Manchester has always found it hard to love the Arndale, which is often exhibited as a nightmarish example of ‘Seventies Planner Syndrome’. The local joke that the Irish Republican Army actually did Manchester a favour with the 1996 Corporation Street bomb, which largely destroyed the Arndale’s eastern frontage, carries at least a grain of reality. Subsequent redevelopment work has included the removal of most of the ‘lavatorial’ yellow tiling which once cloaked all sides of the building, in favour of a more diverse and sympathetic range of styles.

The post-1996 redevelopment also made possible the creation of Exchange Square, between Deansgate and Market Street on the fringe of the old medieval quarter, and new buildings home to Marks and Spencer, the quintessentially and almost unbearably British upper-upper-mid-market department store, and flagship branches of the London icons Selfridges and Harvey Nichols. On the opposite side of the Square stands the Corn Exchange, the former building of one of the industrial city’s major trading floors, now focusing on fashion, beauty and food.

Those in search of alternatives to the chichi, the corporate and the commercial may prefer the Northern Quarter to the north of Market Street and Piccadilly. Once a manufacturing area, on the fringes of the original industrial suburb of Ancoats, the area has been consciously promoted as the acme of agreeably run-down fashionable bohemianism since the 1990s, as part of a civic zoning strategy as clear-cut as anything from the Arndale era. The area’s alternative scene has older and more authentic roots, however, and its specialist independent record shops in particular have an international reputation. Afflecks (formerly Affleck’s Palace) on Tib Street, an icon of the Madchester era, remains a fascinating maze-like centre for vintage fashions, kitsch and cult ephemera, body modification and other pursuits popularly assumed to be inappropriate for chartered accountants.

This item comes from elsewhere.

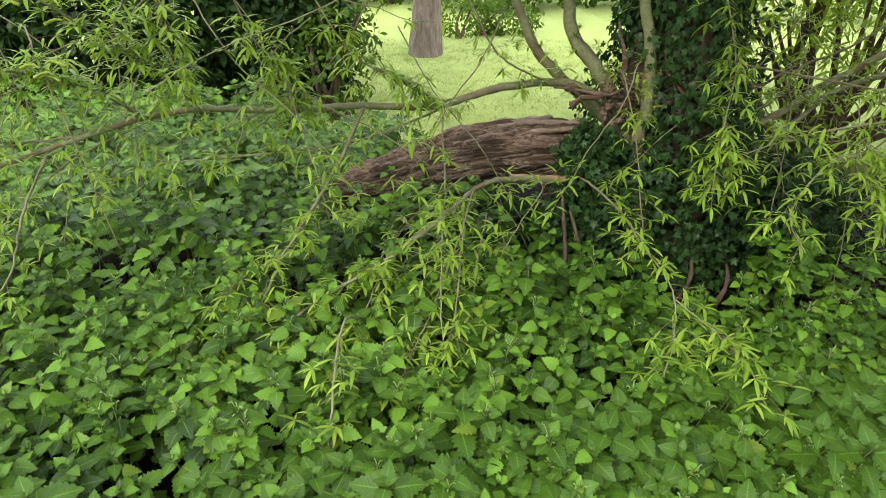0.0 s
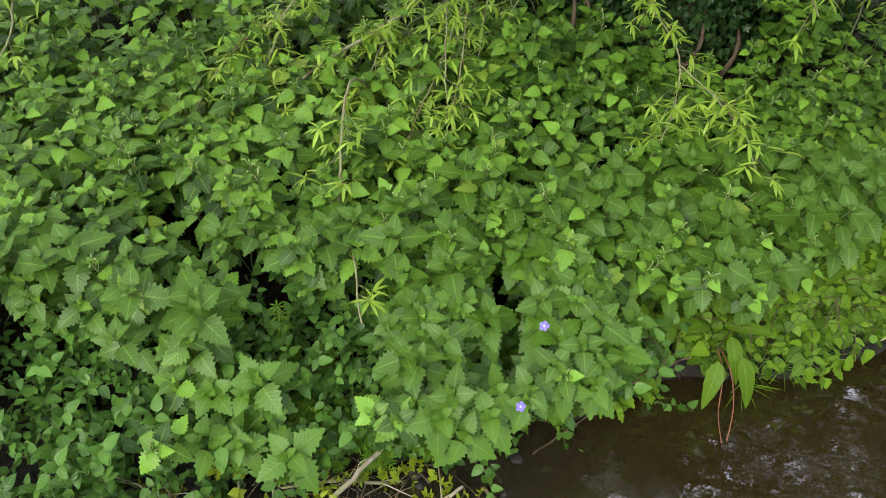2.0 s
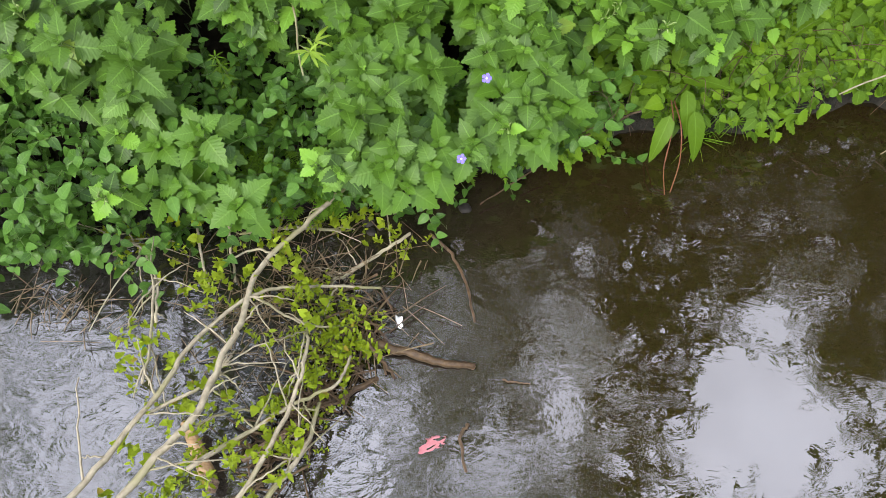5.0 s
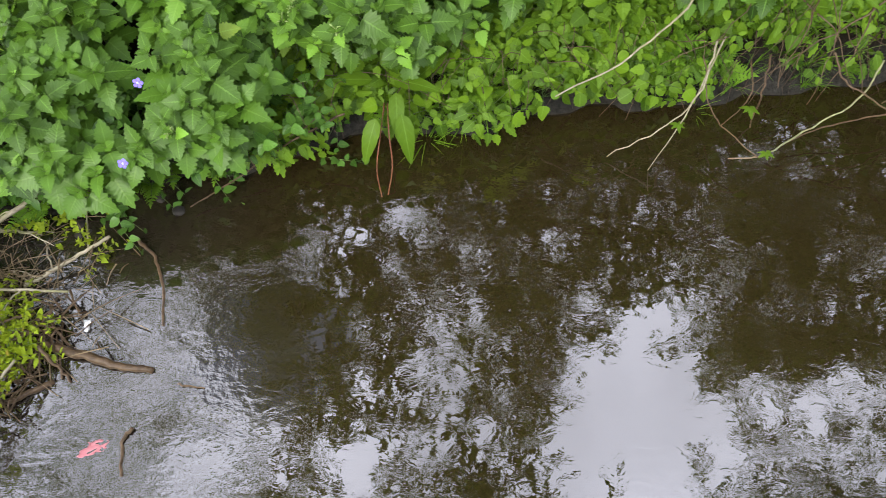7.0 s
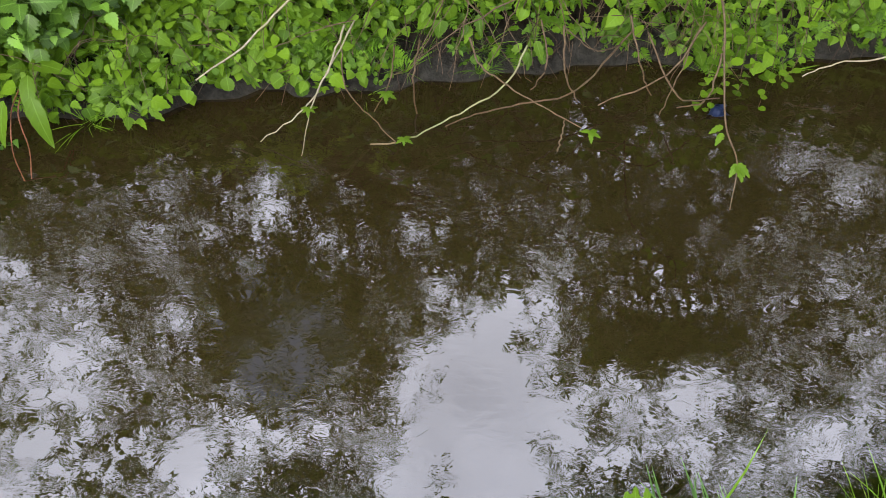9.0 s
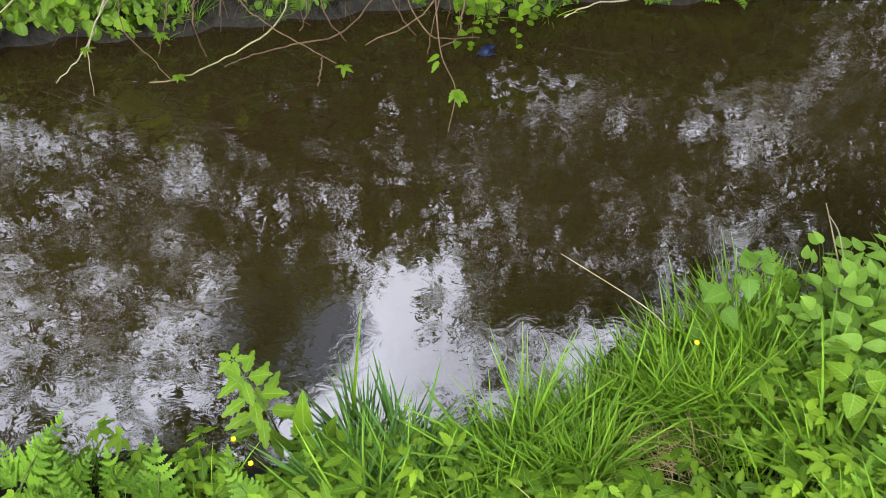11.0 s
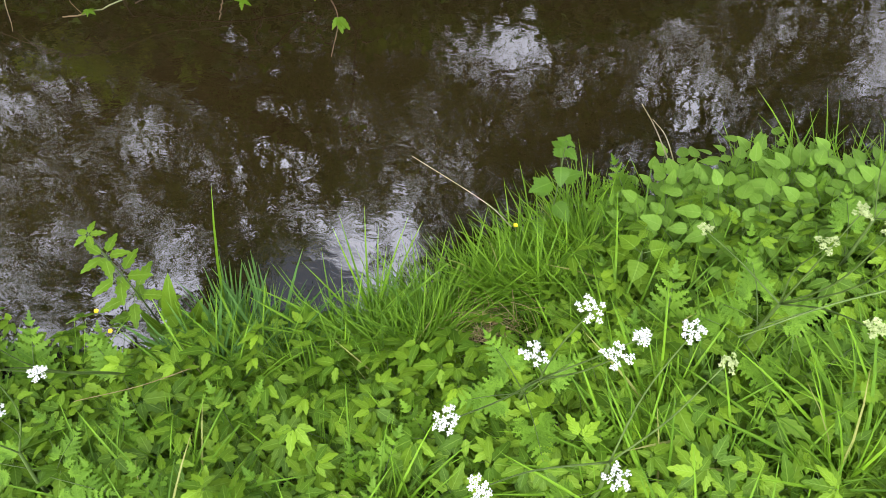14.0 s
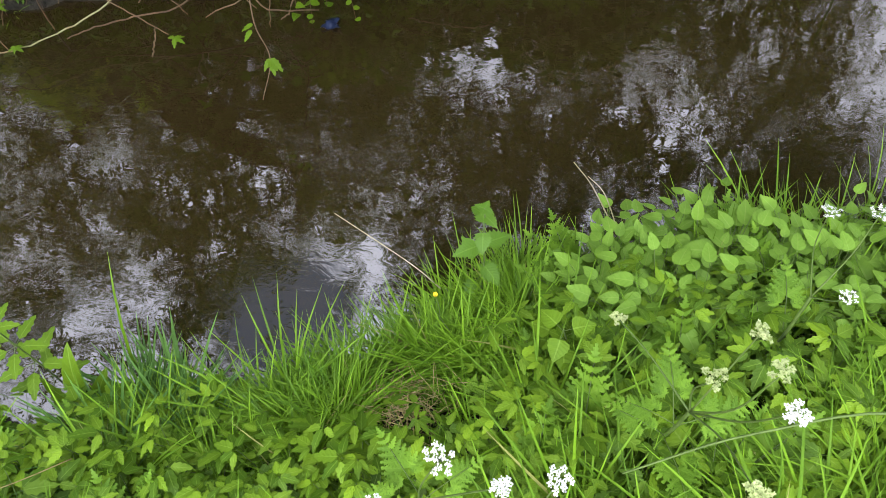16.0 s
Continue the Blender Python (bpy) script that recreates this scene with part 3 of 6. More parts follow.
def water_material():
    m, n, l, p, out = material("murky_stream_water")
    co = n.new("ShaderNodeTexCoord")
    xyz = n.new("ShaderNodeSeparateXYZ")
    l.new(co.outputs["Object"], xyz.inputs[0])
    big = node(n, "ShaderNodeTexNoise", Scale=1.6, Detail=3.0)
    silt = node(n, "ShaderNodeTexNoise", Scale=7.0, Detail=5.0, Roughness=0.6)
    for g in (big, silt):
        l.new(co.outputs["Object"], g.inputs["Vector"])
    col = mixed(n, l, big.outputs["Fac"], (0.0135, 0.0092, 0.0032), (0.0185, 0.0128, 0.0045))
    # the shallow riffle upstream shows its grey gravel
    riffle = n.new("ShaderNodeMapRange")
    riffle.inputs["From Min"].default_value, riffle.inputs["From Max"].default_value = 1.15, 0.05
    l.new(calc(n, l, "ADD", calc(n, l, "ADD", xyz.outputs[0], calc(n, l, "MULTIPLY", silt.outputs["Fac"], 0.5)), calc(n, l, "MULTIPLY", big.outputs["Fac"], 0.5)), riffle.inputs["Value"])
    bed = mixed(n, l, silt.outputs["Fac"], (0.007, 0.007, 0.007), (0.024, 0.024, 0.024))
    col = mixed(n, l, calc(n, l, "MULTIPLY", riffle.outputs[0], 0.7), col, bed)
    l.new(col, p.inputs["Base Color"])
    p.inputs["Roughness"].default_value = 0.012
    p.inputs["IOR"].default_value = 1.92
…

The most recent major change to the city’s shopping landscape came with the opening of the Trafford Centre, a vast complex some 8km outside the city. Beyond the (disputed) charms of its remarkably bold sort-of-rococo architectural scheme, the Trafford Centre is at heart a fairly standard example of the kind of large out-of-town strip mall now found in most corners of the world, and so is not an obvious priority for visitors. It has a somewhat greater appeal to Mancunians, less for the visual aesthetics than for the enormous overarching roofs which allow them to do their shopping out of the rain.

A random list of interesting shops in Manchester

United Megastore, Old Trafford; CityStore, Eastlands or Market Street. Footballing souvenirs, red and blue respectively.

Eastern Bloc Records and Piccadilly Records, Oldham Street. Mainstays of the Manchester music scene.

In Situ Manchester, Chester Road. Vintage, reclaimed and antique furniture and ornaments.

Magma Books, Oldham Street. Visual arts and design book specialists.

Manchester Craft and Design Centre, Oldham Street.

Micro Bar, Arndale centre. Bottled local beers to take away.